1: Described as very beautiful for her young age, with very dark ("raven" or "ebony" are terms often used) hair.
2: Amazes her teachers with her prowess in magic. You make a point to show off that she was capable of controlling magic (and no, I refuse to misspell a common word for the sake of trying to look clever. That particular trope is FAR too common in fantasy) at an older age than the magic teacher.
3: Is very shy and humble, constantly afraid of rejection.
4: But is of course oh-so-special, and the teacher demands that everyone accommodate her.
5: Wandless magic. (In the Harry Potter universe, wizards usually produce magic with wands. A Sue will often forgo this, and have some "special" form of magic, usually without a wand, that only she can use.)

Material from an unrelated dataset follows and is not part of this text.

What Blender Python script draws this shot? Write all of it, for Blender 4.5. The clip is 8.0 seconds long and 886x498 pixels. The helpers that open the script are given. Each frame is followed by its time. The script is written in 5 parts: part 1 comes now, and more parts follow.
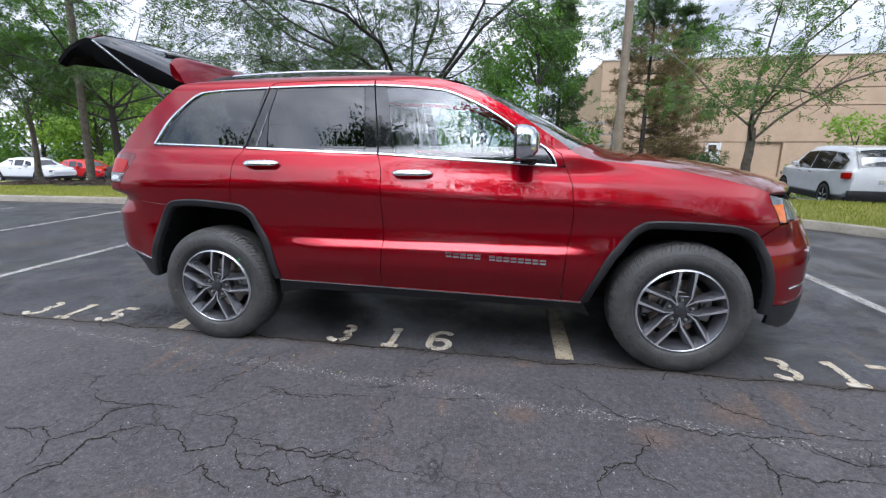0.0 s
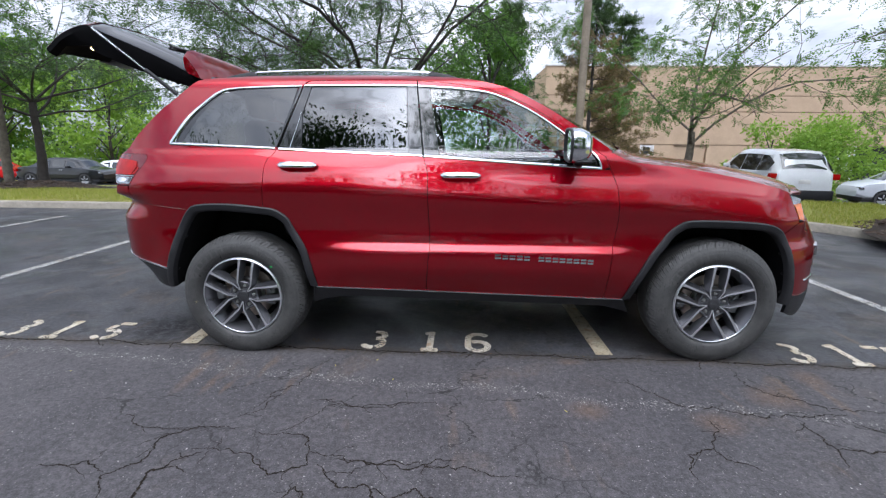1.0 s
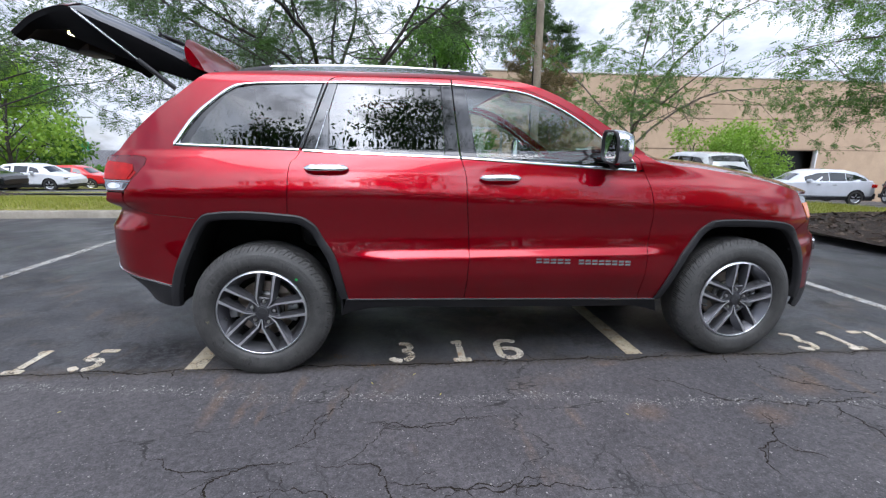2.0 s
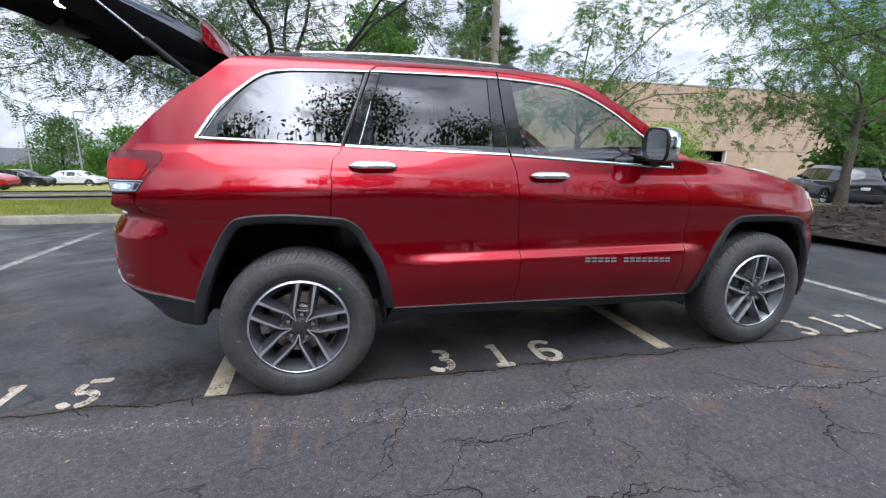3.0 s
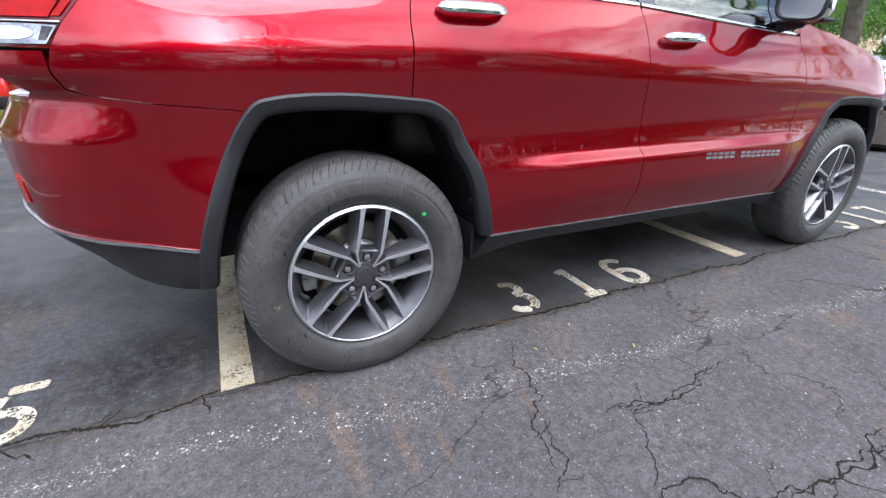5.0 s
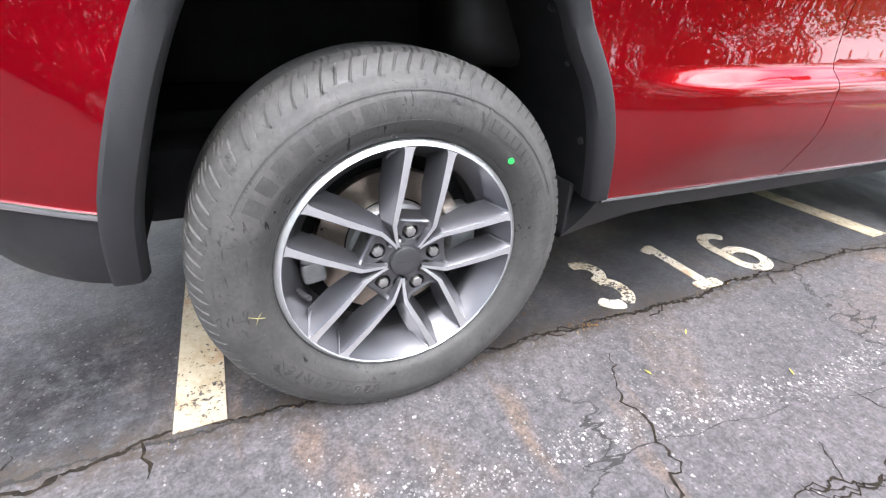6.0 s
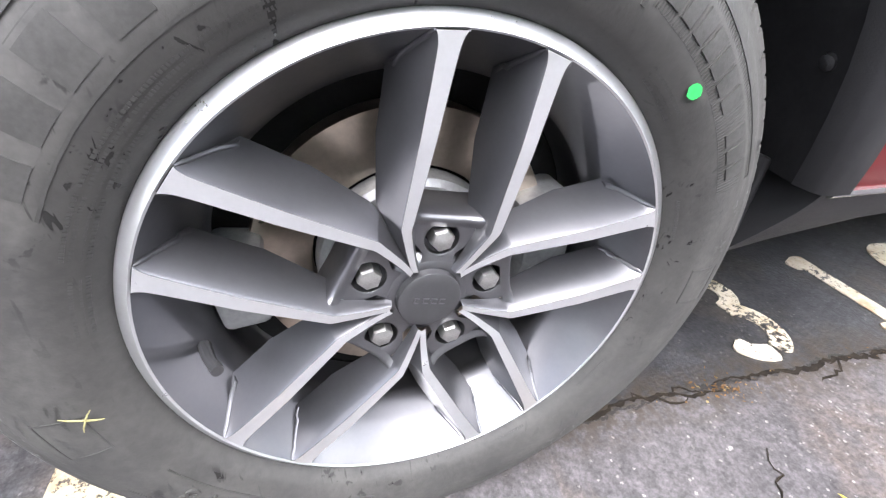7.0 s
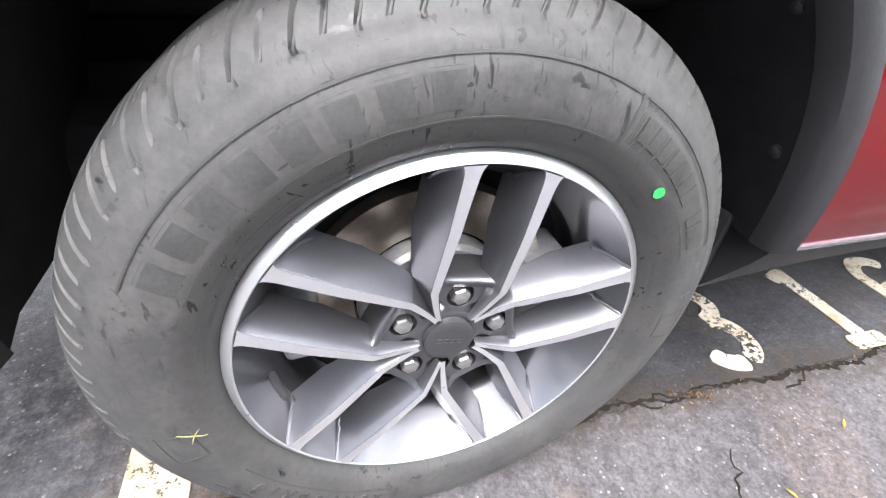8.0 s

6: Is misunderstood by everyone around her. In fact, people are said to be prejudiced against her, but of course it's just racial bigotry, since I'm gonna go out on a limb and guess that the character has no flaws.(Well, maybe she's clumsy.)Obviously, there can be no legitimate problems any rational person would have with the character.
7: You seem to personally identify with the character, saying that you "sympathize" with Elva, who merely has the same traits. As does every other Sue like her, but that's another story.
8: The name, "Delia Morningstar." Oh be still my heart. Seriously, say that out loud, and if it doesn't sound ridiculous, please go reevaluate your life. Put it this way-renaming her "Renesmee" would be an improvement.
9: Your "candybar doll" digital representations have been used to humorously denote Ariana Black at the abovementioned das_sporking comm. You depict a doll-like girl with black hair and violet eyes against a sparkly background, and expect us to take it seriously?
Speculation (I haven't read the whole book)
1: I would be willing to bet great sums of money that later on, people irrationally dislike her based on jealousy, or she is so beautiful that boys attempt to rape/molest her. Truly, being special is a curse. Which is why she will likely go on and on about how TERRIBLE it is to be so wonderful, and how she wishes that she were normal like everyone else.
2: If she becomes villainous, it will be for an entirely-justified reason. Alternately, the villains hate Delia Morningstar (snort) and devote their every waking moment to obsess over her.
3: There is some catty girl that hates Delia Morningstar because she's jealous of her. This girl exists to be humiliated and upstaged by Delia Morningstar.
4: Everyone in the circles that Delia (heh)Morningstar frequents will obsess over her. When she's upset, everyone will rush to comfort her. When she's around, the conversation will focus on her. When anyone has a problem, they talk to her. They are what the people at das_sporking refer to as "Sue minions."
5: She's in the right all along, and anyone who disagrees with her is "oppressive." Although, given various references in your blogs to racism, sexism, and other "-ism's," this might be how you see yourself.
6: You think of her as a real person who just happens to have a ridiculous name. You are now very offended at everything I've said, and feel that I've attacked you personally.
Sorry. But really, I thought she was a parody of a Sue when I first saw her. Here are some materials related to identifying and combating the Mary Sue, so that any other characters you think up will not be incredibly beautiful, talented, misunderstood, and humble, with ebony tresses and violet eyes.
If this is actually a Sue parody, or you managed to pull it off in spite of the Sue tropes, then I apologize.